Shikaki, who runs regular polls, said the error margin was one percentage point higher than usual because of disruptions caused by the mass displacement of residents during the Israel-Hamas war. Hundreds of thousands of Palestinians had fled fierce fighting in northern Gaza, and poll workers only conducted interviews in central and southern Gaza, including among displaced people, because they could not reach the north during the cease-fire.
The survey provided insights about Palestinian views of the Oct. 7 attack by Hamas and other Gaza militants in southern Israel, in which about 1,200 people were killed, most of them civilians. More than 18,400 Palestinians, about two-thirds of them women and children, have been killed in a sustained bombing campaign and ground offensive in Gaza during Israel’s subsequent war on Hamas, now in its third month.
Shikaki said that Gaza residents are more critical of Hamas than those in the West Bank, that support for Hamas typically spikes during periods of armed conflict before leveling out, and that even now most Palestinians do not back the militant group.
Despite the devastation, 57% of respondents in Gaza and 82% in the West Bank believe Hamas was correct in launching the October attack, the poll indicated. A large majority believed Hamas' claims that it acted to defend a major Islamic shrine in Jerusalem against Jewish extremists and win the release of Palestinian prisoners. Only 10% said they believed Hamas has committed war crimes, with a large majority saying they did not see videos showing the militants committing atrocities.

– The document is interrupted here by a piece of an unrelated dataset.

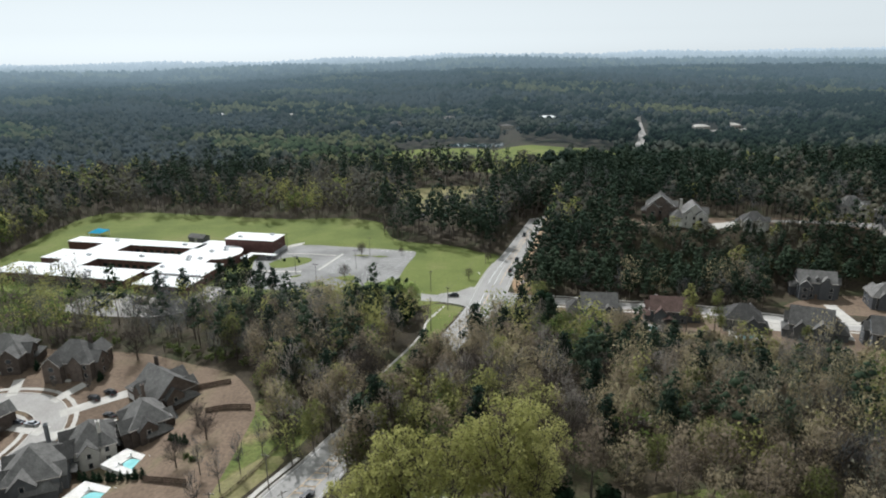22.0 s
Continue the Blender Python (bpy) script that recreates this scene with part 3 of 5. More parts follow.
def crown(kind, h, r, n, size, seed, fan=0, core=0.72, up=0.35, count=9, twig=2.2, thick=0.075):
    """A crown of leaf sprays round its masses, fine twigs that fan out from the fork, and a dense heart: loose triangles, normals, tone."""
    g = np.random.default_rng(seed)
    c, R, tall = lobes(kind, h, r, g, count)
    sky_ = np.array([0, 0, 1.0])
    tone = g.normal(0, 0.07, count)
    vs, ns, ts = [], [], []
    if core:
        turn = g.uniform(0, 6.3, count)
        o = OCTA_V[None] * g.uniform(0.75, 1.1, (count, 6, 1))
        o = np.stack([o[..., 0] * np.cos(turn)[:, None] - o[..., 1] * np.sin(turn)[:, None], o[..., 0] * np.sin(turn)[:, None] + o[..., 1] * np.cos(turn)[:, None], o[..., 2]], -1)
        p = c[:, None] + o * R[:, None, None] * core * np.array([1, 1, tall])
        vs.append(p[:, OCTA_F].reshape(-1, 3))
        ns.append(unit(unit(o) * (1 - up) + sky_ * up)[:, OCTA_F].reshape(-1, 3))
        # The heart is toned darker, as shade deep in the crown.
        ts.append(np.repeat(tone - 0.08, 24))
    if n:
        k = g.choice(count, n, p=R ** 2 / (R ** 2).sum())
        u = unit(g.normal(0, 1, (n, 3)) + np.array([0, 0, 0.3]))
        p = c[k] + u * (R[k] * g.uniform(0.3, 1.15, n) ** 0.6)[:, None] * np.array([1, 1, tall])
        p[:, 2] = np.maximum(p[:, 2], 0.1)
        out = unit(0.8 * u + 0.35 * unit(p - np.array([0, 0, h * 0.5])))
        flat = unit(out * 0.55 + g.normal(0, 0.5, (n, 3)))
        a = unit(np.cross(flat, g.normal(0, 1, (n, 3))))
        b = np.cross(flat, a)
        s = size * g.uniform(0.55, 1.4, (n, 1))
        face = unit(out * (1 - up) + sky_ * up + g.normal(0, 0.22, (n, 3)))
        b *= np.sign((flat * face).sum(1) + 1e-9)[:, None]
        vs.append(np.stack([p + a * s * 1.15, p - a * s * 0.6 + b * s, p - a * s * 0.5 - b * s * 0.9], 1).reshape(-1, 3))
        ns.append(np.repeat(face, 3, 0))
        ts.append(np.repeat(tone[k] + g.normal(0, 0.05, n), 3))
    if fan:
        k = g.integers(0, count, fan)
        tip = c[k] + unit(g.normal(0, 1, (fan, 3))) * (R[k] * g.uniform(0.2, 1.15, fan))[:, None] * np.array([1, 1, tall])
        fork = np.array([0, 0, 0.3 * h]) + c[k] * np.array([0.25, 0.25, 0.15])
        d = unit(unit(tip - fork) + g.normal(0, 0.28, (fan, 3)) + np.array([0, 0, 0.15]))
        side = unit(np.cross(d, g.normal(0, 1, (fan, 3))))
        L = twig * g.uniform(0.6, 1.5, (fan, 1))
        w = thick * g.uniform(0.7, 1.4, (fan, 1))
        vs.append(np.stack([tip - d * L * 0.6 - side * w, tip - d * L * 0.6 + side * w, tip + d * L * 0.4], 1).reshape(-1, 3))
        ns.append(np.repeat(unit(unit(tip - np.array([0, 0, h * 0.5])) * (1 - up) + sky_ * up), 3, 0))
        ts.append(np.repeat(tone[k], 3))
    return np.vstack(vs), np.vstack(ns), np.concatenate(ts)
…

The videos, along with extensive eyewitness testimony and reporting by The Associated Press and others, show that hundreds of civilians in southern Israel, including women and children, were abducted or gunned down inside their own homes. There have also been accounts of widespread sexual violence.
But while Israeli media coverage has focused intensely on the attack in the weeks since, Palestinian outlets have been fixated on the war in Gaza and the suffering of civilians there.
Shikaki said the most popular politician remains Marwan Barghouti, a prominent figure in Abbas' Fatah movement who is serving multiple life terms in an Israeli prison for his alleged role in several deadly attacks during the second Palestinian uprising two decades ago. In a two-way presidential race, Ismail Haniyeh, the exiled political leader of Hamas, would trounce Abbas while in a three-way race, Barghouti would be ahead just slightly, the pollster said.
Overall, 88% want Abbas to resign, up by 10 percentage points from three months ago. In the West Bank, 92% called for the resignation of the octogenarian who has presided over an administration widely seen as corrupt, autocratic and ineffective.
At the same time, 44% in the West Bank said they supported Hamas, up from just 12% in September. In Gaza, the militants enjoyed 42% support, up slightly from 38% three months ago.
Shikaki said support for the PA declined further, with nearly 60% now saying it should be dissolved. In the West Bank, Abbas' continued security coordination with Israel's military against Hamas, his bitter political rival, is widely unpopular.
Netanyahu has attacked Abbas for years, alleging he was enabling anti-Israeli incitement in the West Bank, while at the same time permitting regular Qatari support payments to Gaza that strengthened Hamas. Critics of Netanyahu's overall approach say it was aimed at preventing negotiations on Palestinian statehood.
The poll also signaled widespread frustration with the international community, particularly the United States, key European countries and even the United Nations, which has pushed for an immediate humanitarian cease-fire in Gaza.
“The level of anti-Americanism and anti-Westernism is huge among Palestinians because of the positions they have taken regarding international humanitarian law and what is happening in Gaza,” Shikaki said.